Come tra l'altro denunciava il sacerdote e poeta nicaraguense Ernesto Cardenal, tra i massimi esponenti della cosiddetta “teologia della liberazione” e della rivoluzione sandinista, ma tramite una lettera del 21 giugno indirizzata formalmente all’ex-presidente dell’Uruguay José “Pepe” Mujica. “Il mondo deve sapere e pronunciarsi su ciò che sta avvenendo in Nicaragua: una vera crisi dei diritti umani e terrorismo di stato”, sosteneva Cardenal nella lettera firmata assieme al Coordinamento Universitario per la Democrazia e la Giustizia del Nicaragua nelle cui fila si sono avuti i primi morti. “Ortega e Murillo – denunciava Cardenal - non possono continuare a trovare legittimità nei movimenti di sinistra che con i loro atti senza scrupoli hanno tradito. Gli eroi e i martiri della rivoluzione sandinista non meritano che la loro memoria sia macchiata dagli atti genocidi di un dittatore che li ha traditi. Le vittime di Ortega e Murillo meritano giustizia”.
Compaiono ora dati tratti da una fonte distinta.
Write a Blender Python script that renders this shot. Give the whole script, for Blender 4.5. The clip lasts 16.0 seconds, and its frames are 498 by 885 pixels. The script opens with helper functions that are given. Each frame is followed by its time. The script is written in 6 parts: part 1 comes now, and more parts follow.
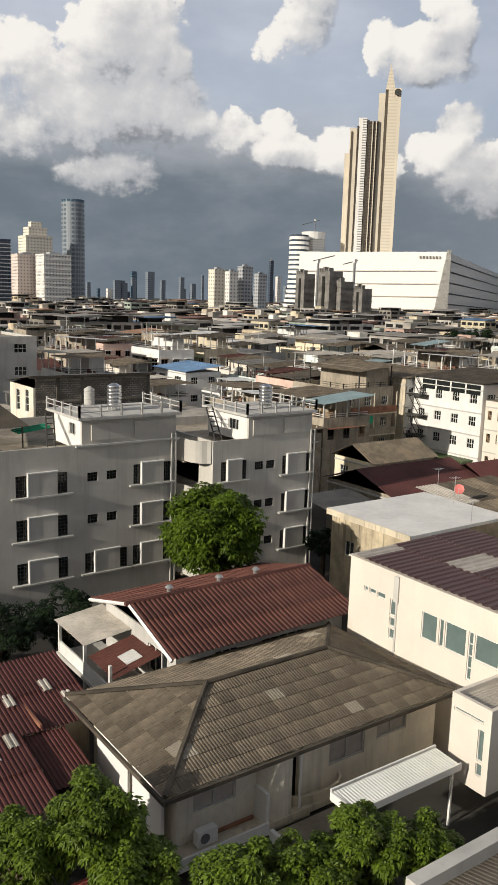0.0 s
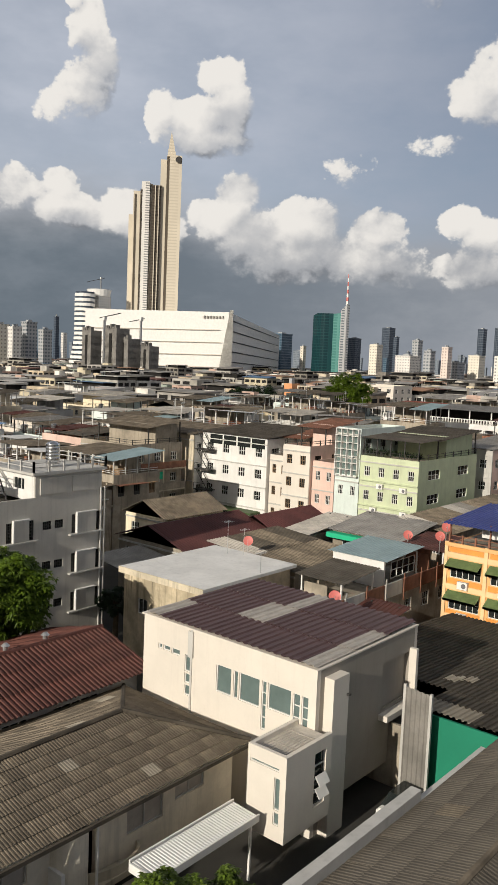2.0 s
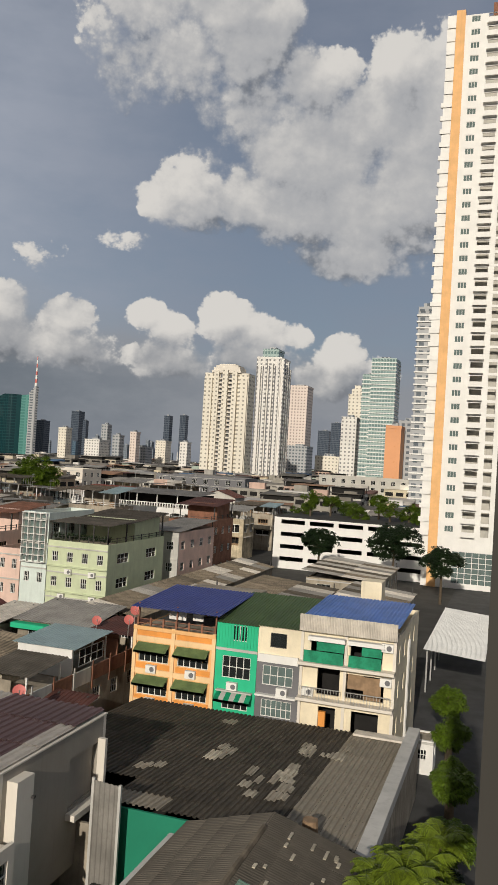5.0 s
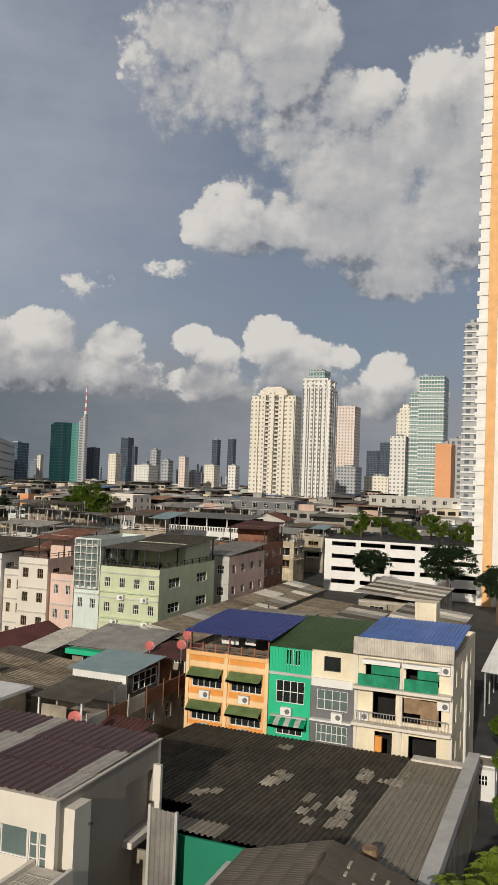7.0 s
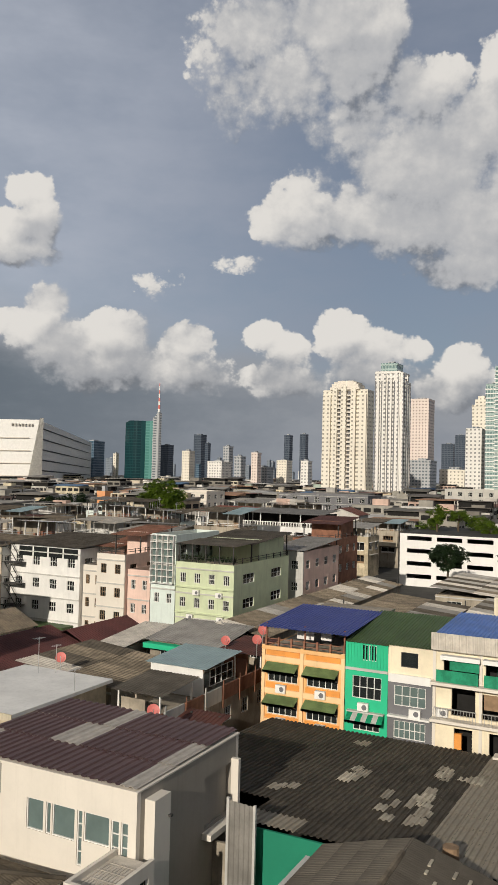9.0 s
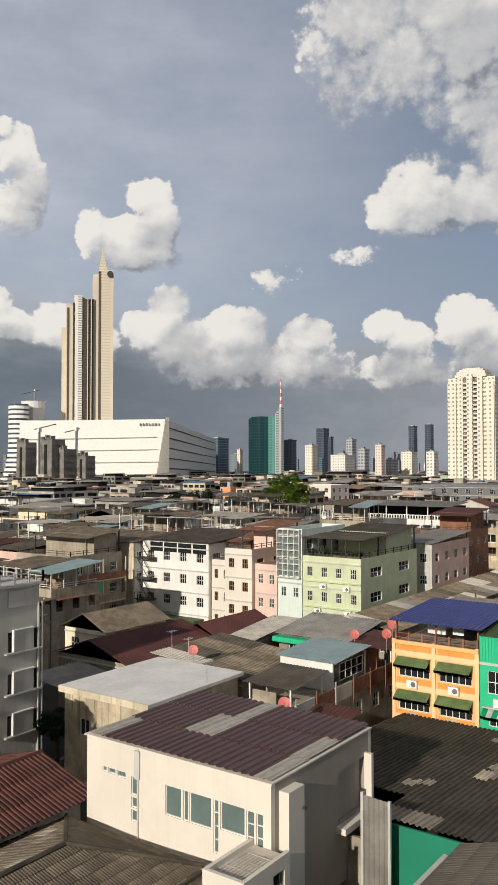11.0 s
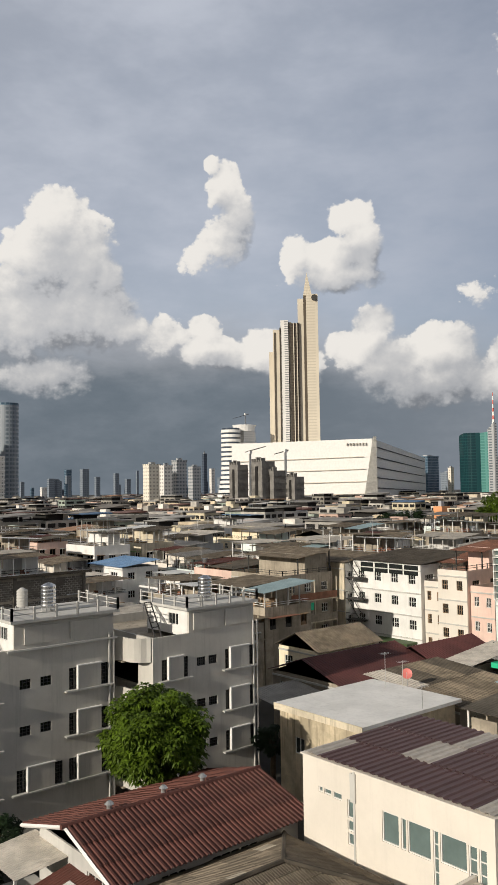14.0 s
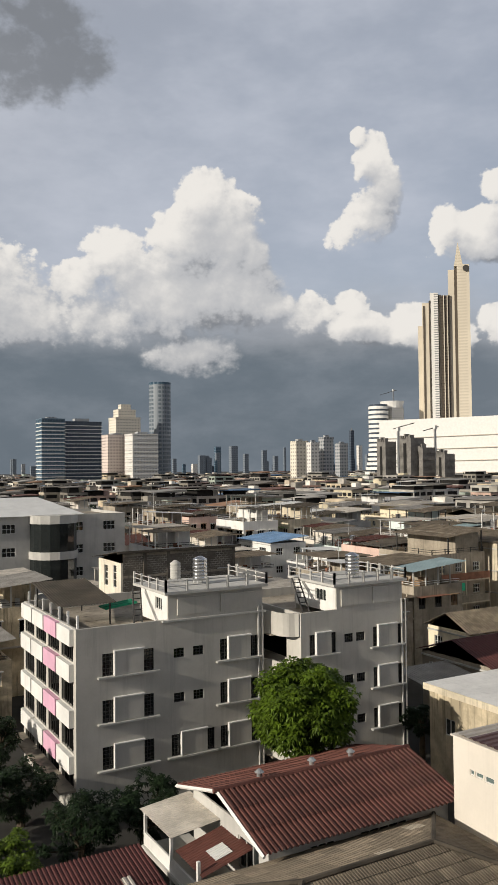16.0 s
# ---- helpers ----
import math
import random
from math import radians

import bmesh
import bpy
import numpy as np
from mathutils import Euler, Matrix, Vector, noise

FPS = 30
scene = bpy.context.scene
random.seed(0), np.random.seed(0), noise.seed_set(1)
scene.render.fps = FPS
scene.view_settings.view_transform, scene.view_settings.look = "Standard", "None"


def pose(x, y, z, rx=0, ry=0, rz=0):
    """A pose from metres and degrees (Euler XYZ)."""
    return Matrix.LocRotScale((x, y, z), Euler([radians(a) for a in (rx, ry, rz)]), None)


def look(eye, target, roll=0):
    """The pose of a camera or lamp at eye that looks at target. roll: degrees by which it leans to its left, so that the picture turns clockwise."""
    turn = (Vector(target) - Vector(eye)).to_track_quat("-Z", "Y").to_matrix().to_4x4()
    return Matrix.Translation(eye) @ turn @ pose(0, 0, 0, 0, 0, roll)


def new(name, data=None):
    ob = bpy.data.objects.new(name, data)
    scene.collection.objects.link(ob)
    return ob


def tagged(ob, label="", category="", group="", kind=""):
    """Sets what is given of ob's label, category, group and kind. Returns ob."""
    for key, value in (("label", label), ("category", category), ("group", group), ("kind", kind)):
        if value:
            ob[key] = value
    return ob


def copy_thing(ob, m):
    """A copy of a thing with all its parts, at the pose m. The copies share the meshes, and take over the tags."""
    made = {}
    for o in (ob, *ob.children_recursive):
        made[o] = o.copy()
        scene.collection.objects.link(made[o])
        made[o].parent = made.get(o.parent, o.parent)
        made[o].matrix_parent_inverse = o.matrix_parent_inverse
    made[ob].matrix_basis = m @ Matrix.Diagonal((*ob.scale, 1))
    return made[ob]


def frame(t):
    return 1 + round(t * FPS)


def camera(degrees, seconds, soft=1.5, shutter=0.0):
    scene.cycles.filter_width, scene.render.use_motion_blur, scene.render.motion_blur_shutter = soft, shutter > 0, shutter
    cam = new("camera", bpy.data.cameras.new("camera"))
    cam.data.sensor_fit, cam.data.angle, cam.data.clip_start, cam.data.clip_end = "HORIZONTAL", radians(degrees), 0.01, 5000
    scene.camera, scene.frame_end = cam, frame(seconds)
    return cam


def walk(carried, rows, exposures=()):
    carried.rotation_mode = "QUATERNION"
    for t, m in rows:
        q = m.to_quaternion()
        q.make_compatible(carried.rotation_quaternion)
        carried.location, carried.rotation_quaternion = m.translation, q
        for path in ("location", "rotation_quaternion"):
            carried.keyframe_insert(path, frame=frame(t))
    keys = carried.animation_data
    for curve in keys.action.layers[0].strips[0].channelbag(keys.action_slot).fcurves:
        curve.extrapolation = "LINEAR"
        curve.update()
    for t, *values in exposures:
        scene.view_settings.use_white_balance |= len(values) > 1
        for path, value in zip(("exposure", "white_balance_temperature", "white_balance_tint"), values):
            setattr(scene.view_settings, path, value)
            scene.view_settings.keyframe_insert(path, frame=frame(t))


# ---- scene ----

Invece di fronte al malessere del popolo del Nicaragua esploso in tutta la sua drammaticità, il traditore della “rivoluzione” Ortega intende gestire la situazione col solito balletto degli ultimi tempi, invitando gli imprenditori e la Conferenza episcopale al “dialogo nazionale”, mentre le masse in rivolta chiedono giustizia, per i morti e per le loro condizioni di vita. Ortega deve dimettersi. Starà al popolo del Nicaragua decidere del proprio destino.